== Given task ==
Leave out any pictures and transcribe all other data below exactly.

=-=-=-=-=

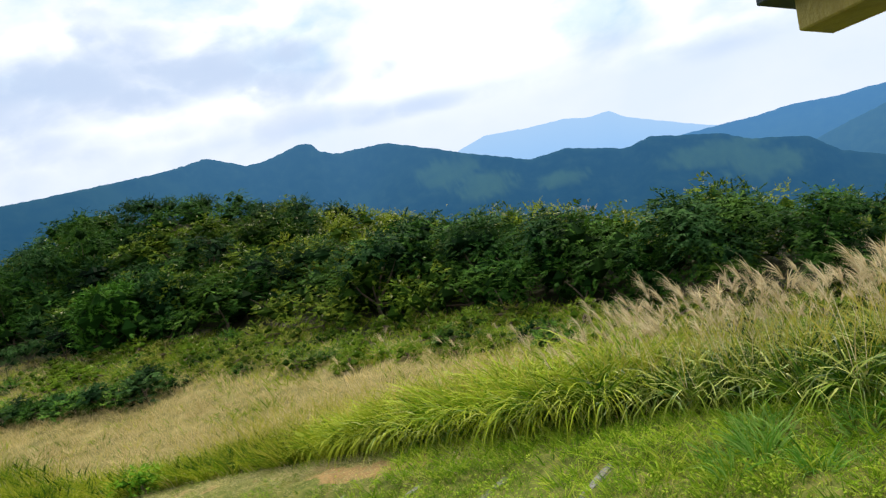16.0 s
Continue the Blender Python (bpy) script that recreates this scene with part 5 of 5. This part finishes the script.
# ---- the shelter's roof ----
def prism(bm, pts, z0, z1):
    """An upright block over a polygon."""
    lo, hi = [bm.verts.new((x, y, z0)) for x, y in pts], [bm.verts.new((x, y, z1)) for x, y in pts]
    n = len(pts)
    bm.faces.new(lo[::-1]), bm.faces.new(hi)
    for i in range(n):
        bm.faces.new((lo[i], lo[(i + 1) % n], hi[(i + 1) % n], hi[i]))


def build_shelter():
    """The eaves of a shelter beside the lookout: a boxed eave under a dark roof, whose wall stands behind."""
    root = tagged(new("shelter"), "open shelter with ochre-painted eaves and a dark roof", "shelter")
    dx, dy = -0.86, -0.51
    nx, ny = 0.51, -0.86

    def at(s, w):
        return 4.01 + dx * s + nx * w, 0.73 + dy * s + ny * w

    bm = bmesh.new()
    prism(bm, [at(0, 0), at(4.6, 0), at(4.6, 0.29), at(-0.38, 0.29)], 2.046, 2.168)
    bmesh.ops.bevel(bm, geom=bm.edges[:], offset=0.006, segments=1, affect="EDGES")
    part("eave", bm, M_OCHRE, root, "ochre-painted boxed eave")
    bm = bmesh.new()
    prism(bm, [at(-0.02, -0.13), at(4.8, -0.13), at(4.8, 3.4), at(-0.42, 3.4), at(-0.42, 0.20)], 2.172, 2.225)
    bmesh.ops.bevel(bm, geom=bm.edges[:], offset=0.005, segments=1, affect="EDGES")
    part("roof", bm, M_ROOF, root, "dark roof sheet")
    for s, w in ((0.9, 0.15), (4.3, 0.15), (0.9, 3.2), (4.3, 3.2)):
        x, y = at(s, w)
        z = float(ground_z(x, y)) - 0.3
        top = 2.044 if w < 1 else 2.17
        bm = bmesh.new()
        box(bm, (0.12, 0.12, top - z), (x, y, (top + z) / 2), Matrix.Rotation(math.atan2(dy, dx), 4, "Z"), 0.01)
        part("post", bm, M_OCHRE, root)


M_OCHRE = solid("ochre_paint", [(0.3, (0.30, 0.22, 0.05)), (0.6, (0.42, 0.32, 0.08))], 3.0, 0.6)
M_ROOF = solid("dark_roof", [(0.3, (0.035, 0.045, 0.045)), (0.6, (0.06, 0.07, 0.07))], 3.0, 0.6)
build_shelter()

=-=-=-=-=

== Answer to this problem ==
16.0 s
Continue the Blender Python (bpy) script that recreates this scene with part 5 of 5. This part finishes the script.
# ---- the shelter's roof ----
def prism(bm, pts, z0, z1):
    """An upright block over a polygon."""
    lo, hi = [bm.verts.new((x, y, z0)) for x, y in pts], [bm.verts.new((x, y, z1)) for x, y in pts]
    n = len(pts)
    bm.faces.new(lo[::-1]), bm.faces.new(hi)
    for i in range(n):
        bm.faces.new((lo[i], lo[(i + 1) % n], hi[(i + 1) % n], hi[i]))


def build_shelter():
    """The eaves of a shelter beside the lookout: a boxed eave under a dark roof, whose wall stands behind."""
    root = tagged(new("shelter"), "open shelter with ochre-painted eaves and a dark roof", "shelter")
    dx, dy = -0.86, -0.51
    nx, ny = 0.51, -0.86

    def at(s, w):
        return 4.01 + dx * s + nx * w, 0.73 + dy * s + ny * w

    bm = bmesh.new()
    prism(bm, [at(0, 0), at(4.6, 0), at(4.6, 0.29), at(-0.38, 0.29)], 2.046, 2.168)
    bmesh.ops.bevel(bm, geom=bm.edges[:], offset=0.006, segments=1, affect="EDGES")
    part("eave", bm, M_OCHRE, root, "ochre-painted boxed eave")
    bm = bmesh.new()
    prism(bm, [at(-0.02, -0.13), at(4.8, -0.13), at(4.8, 3.4), at(-0.42, 3.4), at(-0.42, 0.20)], 2.172, 2.225)
    bmesh.ops.bevel(bm, geom=bm.edges[:], offset=0.005, segments=1, affect="EDGES")
    part("roof", bm, M_ROOF, root, "dark roof sheet")
    for s, w in ((0.9, 0.15), (4.3, 0.15), (0.9, 3.2), (4.3, 3.2)):
        x, y = at(s, w)
        z = float(ground_z(x, y)) - 0.3
        top = 2.044 if w < 1 else 2.17
        bm = bmesh.new()
        box(bm, (0.12, 0.12, top - z), (x, y, (top + z) / 2), Matrix.Rotation(math.atan2(dy, dx), 4, "Z"), 0.01)
        part("post", bm, M_OCHRE, root)


M_OCHRE = solid("ochre_paint", [(0.3, (0.30, 0.22, 0.05)), (0.6, (0.42, 0.32, 0.08))], 3.0, 0.6)
M_ROOF = solid("dark_roof", [(0.3, (0.035, 0.045, 0.045)), (0.6, (0.06, 0.07, 0.07))], 3.0, 0.6)
build_shelter()